KTLA

San Marino man accused of intentionally driving truck into Black Lives Matters protest agrees to admit gun violations

Tiffany & Co. sits along Colorado Boulevard in Old Pasadena. A man accused of driving his truck through a crowd of protesters in the area in May and charged with conspiring to violate firearms laws has been released on bond.(Jay L. Clendenin / Los Angeles Times)

A California man who drove a pickup truck through a crowd protesting the death of George Floyd last year has agreed to plead guilty to federal firearms offenses, the Los Angeles U.S. Attorney’s Office said Thursday.

No one was hurt in the incident at an intersection in Pasadena but the case involves an illegally obtained gun that Benjamin Jong Ren Hung, 28, brought with him to counterprotest, a prosecution press release said.

Hung, a San Marino resident who also has a home in Lodi, entered into a plea agreement filed in U.S. District Court along with a superseding indictment, the release said.

The 11 felonies include conspiracy, transporting and receiving firearms across state lines, making false statements during purchases of firearms, and possession of unregistered firearms.

According to prosecutors, Hung acknowledged participating in a multiyear conspiracy to make false statements to firearms dealers in Oregon and to illegally transport the firearms to California, evading registration laws. He gave cash to a co-conspirator in Oregon to buy handguns for him and to falsely state that the co-conspirator was the buyer. The co-conspirator then delivered the guns to Hung in California.

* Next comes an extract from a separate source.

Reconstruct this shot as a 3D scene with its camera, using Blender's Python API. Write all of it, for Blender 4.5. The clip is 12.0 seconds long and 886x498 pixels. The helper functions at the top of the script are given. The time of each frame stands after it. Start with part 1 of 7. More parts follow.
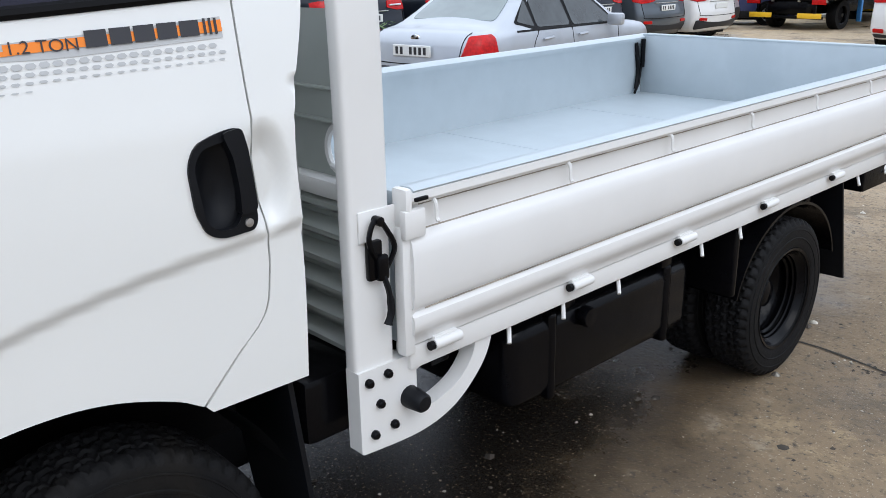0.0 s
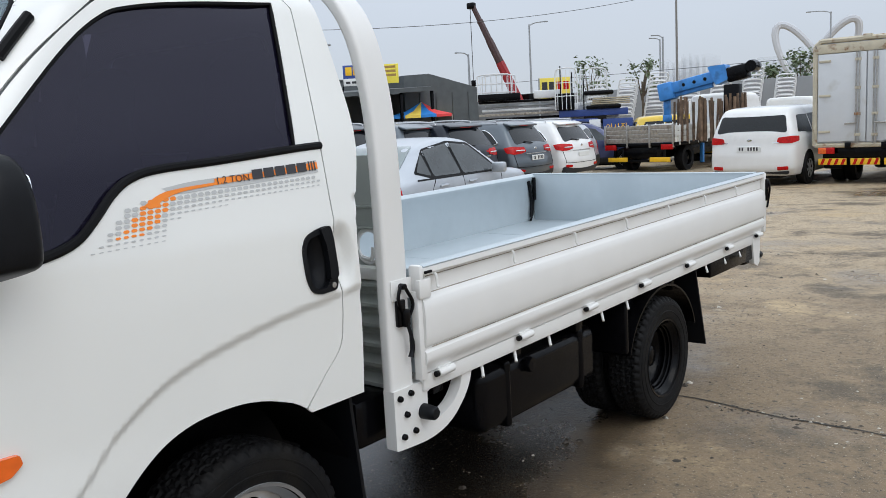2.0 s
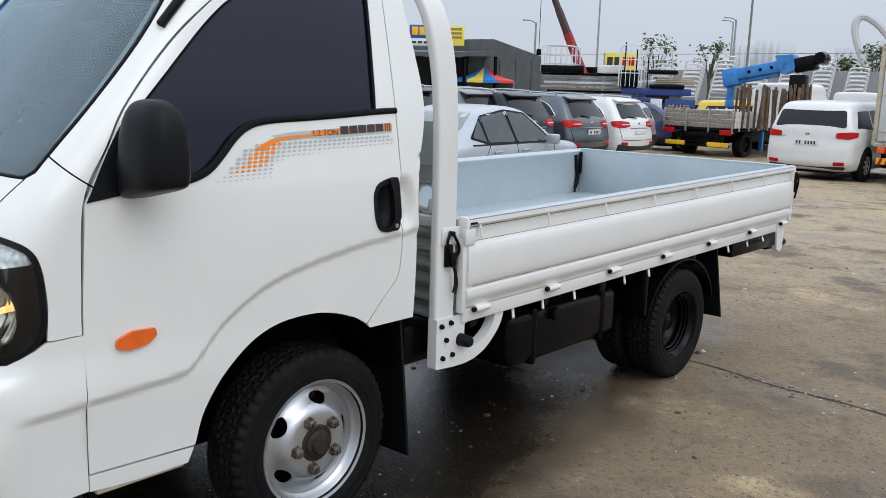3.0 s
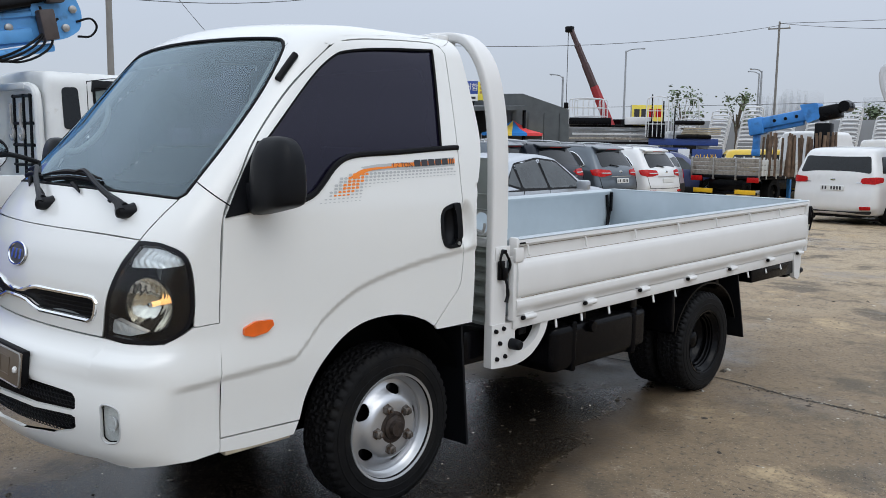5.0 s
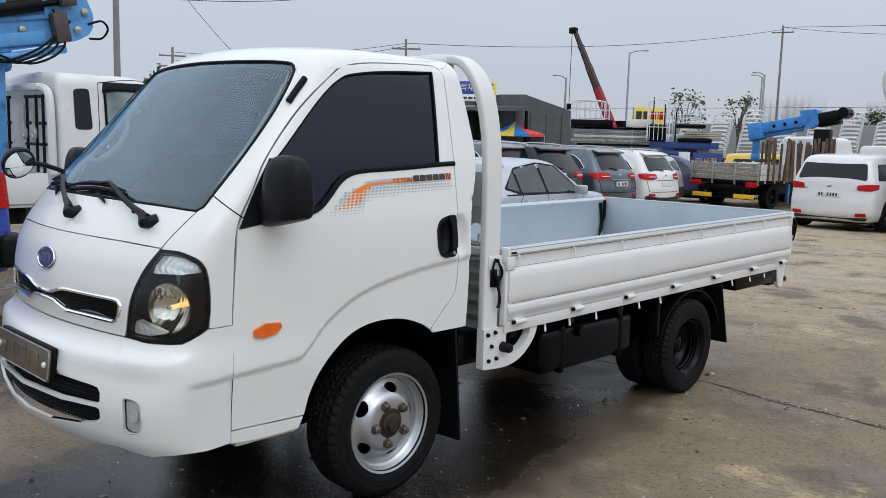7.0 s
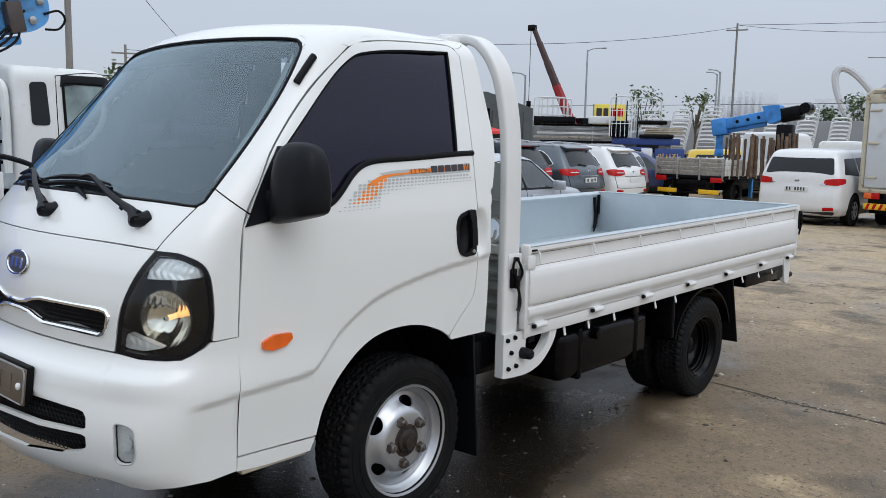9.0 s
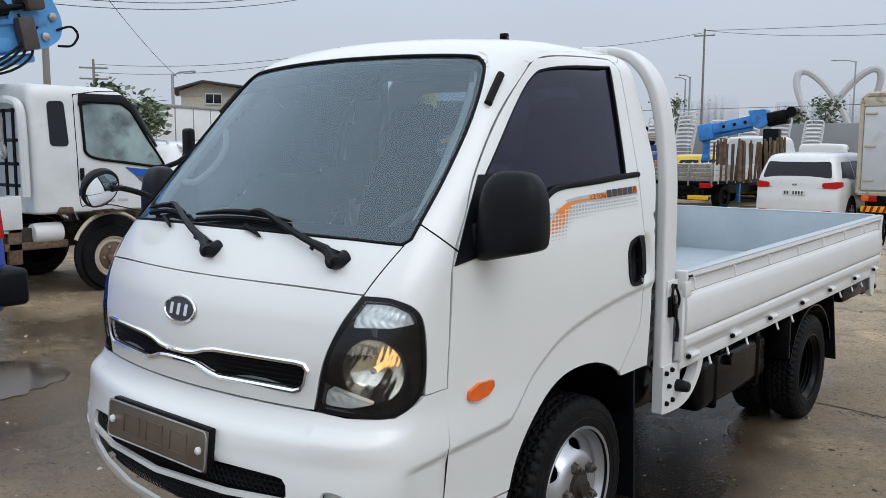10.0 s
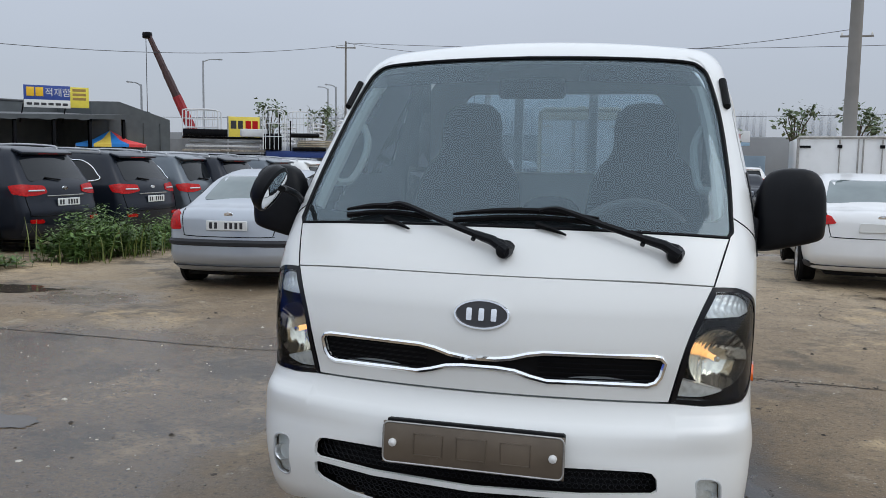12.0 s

Prosecutors said Hung also admitted falsely attesting to firearms dealers in Washington that he was a resident of that state in order to buy four rifles and a shotgun in March 2020, and also to illegally taking the guns to California.

He also acknowledged possessing three unregistered short-barreled semiautomatic rifles that were seized from his Lodi home in September 2020.

In the Pasadena incident, Hung admitting bringing one of the illegally obtained guns when he accelerated a pickup truck with vanity license plates reading “WAR R1G” toward the intersection where the protesters were gathered. He sounded a train horn installed on the truck, stopped and then continued through the intersection, causing the truck to produce excessive exhaust in a technique called “coal rolling.”

An FBI agent’s affidavit filed last year described Hung’s truck as being “adorned with flags associated with right-wing extremist groups.”

Pasadena police detained Hung and then the FBI took over the investigation.